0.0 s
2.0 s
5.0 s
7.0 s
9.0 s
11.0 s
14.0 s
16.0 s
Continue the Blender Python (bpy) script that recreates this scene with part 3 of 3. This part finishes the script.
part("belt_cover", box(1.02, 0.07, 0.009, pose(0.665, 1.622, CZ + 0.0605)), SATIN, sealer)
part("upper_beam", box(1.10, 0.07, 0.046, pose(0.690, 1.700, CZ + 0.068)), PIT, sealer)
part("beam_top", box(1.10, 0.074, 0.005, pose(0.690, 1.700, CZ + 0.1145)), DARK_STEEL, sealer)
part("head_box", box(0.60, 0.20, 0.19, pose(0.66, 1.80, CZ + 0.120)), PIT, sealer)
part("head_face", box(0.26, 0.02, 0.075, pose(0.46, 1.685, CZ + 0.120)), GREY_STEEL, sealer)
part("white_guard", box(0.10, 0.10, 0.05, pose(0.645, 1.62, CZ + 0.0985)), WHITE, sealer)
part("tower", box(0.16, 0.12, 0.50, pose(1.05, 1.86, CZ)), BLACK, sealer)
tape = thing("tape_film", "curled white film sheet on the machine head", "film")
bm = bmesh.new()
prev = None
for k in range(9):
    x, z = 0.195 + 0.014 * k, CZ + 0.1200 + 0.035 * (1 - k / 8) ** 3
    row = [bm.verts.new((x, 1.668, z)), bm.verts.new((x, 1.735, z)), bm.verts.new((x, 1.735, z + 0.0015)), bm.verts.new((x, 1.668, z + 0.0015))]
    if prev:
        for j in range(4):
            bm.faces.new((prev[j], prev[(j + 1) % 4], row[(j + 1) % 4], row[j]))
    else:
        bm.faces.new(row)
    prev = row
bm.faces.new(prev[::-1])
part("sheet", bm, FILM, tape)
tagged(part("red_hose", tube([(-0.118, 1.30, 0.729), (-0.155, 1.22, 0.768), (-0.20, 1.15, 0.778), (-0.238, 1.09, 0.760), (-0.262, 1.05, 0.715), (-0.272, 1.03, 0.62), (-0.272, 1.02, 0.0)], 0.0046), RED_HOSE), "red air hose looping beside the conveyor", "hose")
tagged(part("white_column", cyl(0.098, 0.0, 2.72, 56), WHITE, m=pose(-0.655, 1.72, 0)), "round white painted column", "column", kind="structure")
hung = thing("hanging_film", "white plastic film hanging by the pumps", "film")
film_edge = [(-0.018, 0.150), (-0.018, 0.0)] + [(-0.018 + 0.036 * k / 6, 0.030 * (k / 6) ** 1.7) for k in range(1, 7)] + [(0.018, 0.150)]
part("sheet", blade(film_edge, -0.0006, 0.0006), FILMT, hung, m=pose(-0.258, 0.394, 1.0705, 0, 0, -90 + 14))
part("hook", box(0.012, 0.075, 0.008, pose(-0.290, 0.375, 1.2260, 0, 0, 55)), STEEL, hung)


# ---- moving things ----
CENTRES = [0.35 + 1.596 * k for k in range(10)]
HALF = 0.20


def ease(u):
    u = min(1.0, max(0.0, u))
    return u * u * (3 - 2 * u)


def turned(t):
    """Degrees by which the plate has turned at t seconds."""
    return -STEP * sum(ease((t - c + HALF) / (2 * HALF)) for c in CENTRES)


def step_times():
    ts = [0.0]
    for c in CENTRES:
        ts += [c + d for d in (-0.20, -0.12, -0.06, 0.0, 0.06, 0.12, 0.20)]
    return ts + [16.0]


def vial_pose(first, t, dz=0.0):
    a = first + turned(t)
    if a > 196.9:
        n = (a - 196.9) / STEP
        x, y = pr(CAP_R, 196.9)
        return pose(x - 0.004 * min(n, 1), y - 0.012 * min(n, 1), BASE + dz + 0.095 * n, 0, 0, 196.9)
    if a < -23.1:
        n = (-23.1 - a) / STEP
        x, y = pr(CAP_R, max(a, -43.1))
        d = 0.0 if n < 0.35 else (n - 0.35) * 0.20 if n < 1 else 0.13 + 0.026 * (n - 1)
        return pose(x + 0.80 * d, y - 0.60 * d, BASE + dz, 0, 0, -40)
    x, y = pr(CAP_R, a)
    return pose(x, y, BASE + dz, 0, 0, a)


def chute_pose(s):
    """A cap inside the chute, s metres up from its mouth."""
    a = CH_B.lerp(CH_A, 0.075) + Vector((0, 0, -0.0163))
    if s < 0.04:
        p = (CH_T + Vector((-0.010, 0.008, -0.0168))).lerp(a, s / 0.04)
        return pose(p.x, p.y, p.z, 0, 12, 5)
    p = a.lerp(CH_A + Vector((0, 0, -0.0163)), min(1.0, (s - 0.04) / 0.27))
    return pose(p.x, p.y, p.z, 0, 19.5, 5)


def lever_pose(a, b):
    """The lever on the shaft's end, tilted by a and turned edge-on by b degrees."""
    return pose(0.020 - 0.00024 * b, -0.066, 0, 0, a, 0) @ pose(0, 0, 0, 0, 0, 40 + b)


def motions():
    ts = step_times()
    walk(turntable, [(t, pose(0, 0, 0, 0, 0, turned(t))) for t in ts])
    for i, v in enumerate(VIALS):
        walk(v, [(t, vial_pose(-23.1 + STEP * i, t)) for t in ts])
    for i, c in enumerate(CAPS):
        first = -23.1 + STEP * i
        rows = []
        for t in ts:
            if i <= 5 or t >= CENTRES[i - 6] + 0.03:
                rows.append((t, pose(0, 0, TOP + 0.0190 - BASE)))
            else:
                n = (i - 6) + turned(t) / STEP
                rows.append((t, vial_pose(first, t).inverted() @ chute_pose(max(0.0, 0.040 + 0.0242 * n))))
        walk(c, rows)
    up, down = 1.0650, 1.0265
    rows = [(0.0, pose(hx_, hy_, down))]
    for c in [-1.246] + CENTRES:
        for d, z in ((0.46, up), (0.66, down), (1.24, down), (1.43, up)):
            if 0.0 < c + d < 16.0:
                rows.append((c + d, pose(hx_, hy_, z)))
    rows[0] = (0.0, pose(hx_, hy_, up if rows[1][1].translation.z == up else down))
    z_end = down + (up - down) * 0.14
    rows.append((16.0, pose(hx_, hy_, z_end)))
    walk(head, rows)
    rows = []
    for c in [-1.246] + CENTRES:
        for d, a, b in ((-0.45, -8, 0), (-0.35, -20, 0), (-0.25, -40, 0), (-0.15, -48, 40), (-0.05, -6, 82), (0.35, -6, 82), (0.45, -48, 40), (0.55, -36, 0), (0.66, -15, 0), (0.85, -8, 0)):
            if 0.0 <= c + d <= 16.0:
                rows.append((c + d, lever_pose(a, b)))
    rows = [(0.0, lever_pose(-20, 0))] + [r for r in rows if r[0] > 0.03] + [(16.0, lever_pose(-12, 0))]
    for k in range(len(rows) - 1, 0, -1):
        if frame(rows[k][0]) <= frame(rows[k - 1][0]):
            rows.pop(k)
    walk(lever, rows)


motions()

▶ Exercise description:
Give an exact copy of all the data shown above.

▶ Response to the exercise:
0.0 s
2.0 s
5.0 s
7.0 s
9.0 s
11.0 s
14.0 s
16.0 s
Continue the Blender Python (bpy) script that recreates this scene with part 3 of 3. This part finishes the script.
part("belt_cover", box(1.02, 0.07, 0.009, pose(0.665, 1.622, CZ + 0.0605)), SATIN, sealer)
part("upper_beam", box(1.10, 0.07, 0.046, pose(0.690, 1.700, CZ + 0.068)), PIT, sealer)
part("beam_top", box(1.10, 0.074, 0.005, pose(0.690, 1.700, CZ + 0.1145)), DARK_STEEL, sealer)
part("head_box", box(0.60, 0.20, 0.19, pose(0.66, 1.80, CZ + 0.120)), PIT, sealer)
part("head_face", box(0.26, 0.02, 0.075, pose(0.46, 1.685, CZ + 0.120)), GREY_STEEL, sealer)
part("white_guard", box(0.10, 0.10, 0.05, pose(0.645, 1.62, CZ + 0.0985)), WHITE, sealer)
part("tower", box(0.16, 0.12, 0.50, pose(1.05, 1.86, CZ)), BLACK, sealer)
tape = thing("tape_film", "curled white film sheet on the machine head", "film")
bm = bmesh.new()
prev = None
for k in range(9):
    x, z = 0.195 + 0.014 * k, CZ + 0.1200 + 0.035 * (1 - k / 8) ** 3
    row = [bm.verts.new((x, 1.668, z)), bm.verts.new((x, 1.735, z)), bm.verts.new((x, 1.735, z + 0.0015)), bm.verts.new((x, 1.668, z + 0.0015))]
    if prev:
        for j in range(4):
            bm.faces.new((prev[j], prev[(j + 1) % 4], row[(j + 1) % 4], row[j]))
    else:
        bm.faces.new(row)
    prev = row
bm.faces.new(prev[::-1])
part("sheet", bm, FILM, tape)
tagged(part("red_hose", tube([(-0.118, 1.30, 0.729), (-0.155, 1.22, 0.768), (-0.20, 1.15, 0.778), (-0.238, 1.09, 0.760), (-0.262, 1.05, 0.715), (-0.272, 1.03, 0.62), (-0.272, 1.02, 0.0)], 0.0046), RED_HOSE), "red air hose looping beside the conveyor", "hose")
tagged(part("white_column", cyl(0.098, 0.0, 2.72, 56), WHITE, m=pose(-0.655, 1.72, 0)), "round white painted column", "column", kind="structure")
hung = thing("hanging_film", "white plastic film hanging by the pumps", "film")
film_edge = [(-0.018, 0.150), (-0.018, 0.0)] + [(-0.018 + 0.036 * k / 6, 0.030 * (k / 6) ** 1.7) for k in range(1, 7)] + [(0.018, 0.150)]
part("sheet", blade(film_edge, -0.0006, 0.0006), FILMT, hung, m=pose(-0.258, 0.394, 1.0705, 0, 0, -90 + 14))
part("hook", box(0.012, 0.075, 0.008, pose(-0.290, 0.375, 1.2260, 0, 0, 55)), STEEL, hung)


# ---- moving things ----
CENTRES = [0.35 + 1.596 * k for k in range(10)]
HALF = 0.20


def ease(u):
    u = min(1.0, max(0.0, u))
    return u * u * (3 - 2 * u)


def turned(t):
    """Degrees by which the plate has turned at t seconds."""
    return -STEP * sum(ease((t - c + HALF) / (2 * HALF)) for c in CENTRES)


def step_times():
    ts = [0.0]
    for c in CENTRES:
        ts += [c + d for d in (-0.20, -0.12, -0.06, 0.0, 0.06, 0.12, 0.20)]
    return ts + [16.0]


def vial_pose(first, t, dz=0.0):
    a = first + turned(t)
    if a > 196.9:
        n = (a - 196.9) / STEP
        x, y = pr(CAP_R, 196.9)
        return pose(x - 0.004 * min(n, 1), y - 0.012 * min(n, 1), BASE + dz + 0.095 * n, 0, 0, 196.9)
    if a < -23.1:
        n = (-23.1 - a) / STEP
        x, y = pr(CAP_R, max(a, -43.1))
        d = 0.0 if n < 0.35 else (n - 0.35) * 0.20 if n < 1 else 0.13 + 0.026 * (n - 1)
        return pose(x + 0.80 * d, y - 0.60 * d, BASE + dz, 0, 0, -40)
    x, y = pr(CAP_R, a)
    return pose(x, y, BASE + dz, 0, 0, a)


def chute_pose(s):
    """A cap inside the chute, s metres up from its mouth."""
    a = CH_B.lerp(CH_A, 0.075) + Vector((0, 0, -0.0163))
    if s < 0.04:
        p = (CH_T + Vector((-0.010, 0.008, -0.0168))).lerp(a, s / 0.04)
        return pose(p.x, p.y, p.z, 0, 12, 5)
    p = a.lerp(CH_A + Vector((0, 0, -0.0163)), min(1.0, (s - 0.04) / 0.27))
    return pose(p.x, p.y, p.z, 0, 19.5, 5)


def lever_pose(a, b):
    """The lever on the shaft's end, tilted by a and turned edge-on by b degrees."""
    return pose(0.020 - 0.00024 * b, -0.066, 0, 0, a, 0) @ pose(0, 0, 0, 0, 0, 40 + b)


def motions():
    ts = step_times()
    walk(turntable, [(t, pose(0, 0, 0, 0, 0, turned(t))) for t in ts])
    for i, v in enumerate(VIALS):
        walk(v, [(t, vial_pose(-23.1 + STEP * i, t)) for t in ts])
    for i, c in enumerate(CAPS):
        first = -23.1 + STEP * i
        rows = []
        for t in ts:
            if i <= 5 or t >= CENTRES[i - 6] + 0.03:
                rows.append((t, pose(0, 0, TOP + 0.0190 - BASE)))
            else:
                n = (i - 6) + turned(t) / STEP
                rows.append((t, vial_pose(first, t).inverted() @ chute_pose(max(0.0, 0.040 + 0.0242 * n))))
        walk(c, rows)
    up, down = 1.0650, 1.0265
    rows = [(0.0, pose(hx_, hy_, down))]
    for c in [-1.246] + CENTRES:
        for d, z in ((0.46, up), (0.66, down), (1.24, down), (1.43, up)):
            if 0.0 < c + d < 16.0:
                rows.append((c + d, pose(hx_, hy_, z)))
    rows[0] = (0.0, pose(hx_, hy_, up if rows[1][1].translation.z == up else down))
    z_end = down + (up - down) * 0.14
    rows.append((16.0, pose(hx_, hy_, z_end)))
    walk(head, rows)
    rows = []
    for c in [-1.246] + CENTRES:
        for d, a, b in ((-0.45, -8, 0), (-0.35, -20, 0), (-0.25, -40, 0), (-0.15, -48, 40), (-0.05, -6, 82), (0.35, -6, 82), (0.45, -48, 40), (0.55, -36, 0), (0.66, -15, 0), (0.85, -8, 0)):
            if 0.0 <= c + d <= 16.0:
                rows.append((c + d, lever_pose(a, b)))
    rows = [(0.0, lever_pose(-20, 0))] + [r for r in rows if r[0] > 0.03] + [(16.0, lever_pose(-12, 0))]
    for k in range(len(rows) - 1, 0, -1):
        if frame(rows[k][0]) <= frame(rows[k - 1][0]):
            rows.pop(k)
    walk(lever, rows)


motions()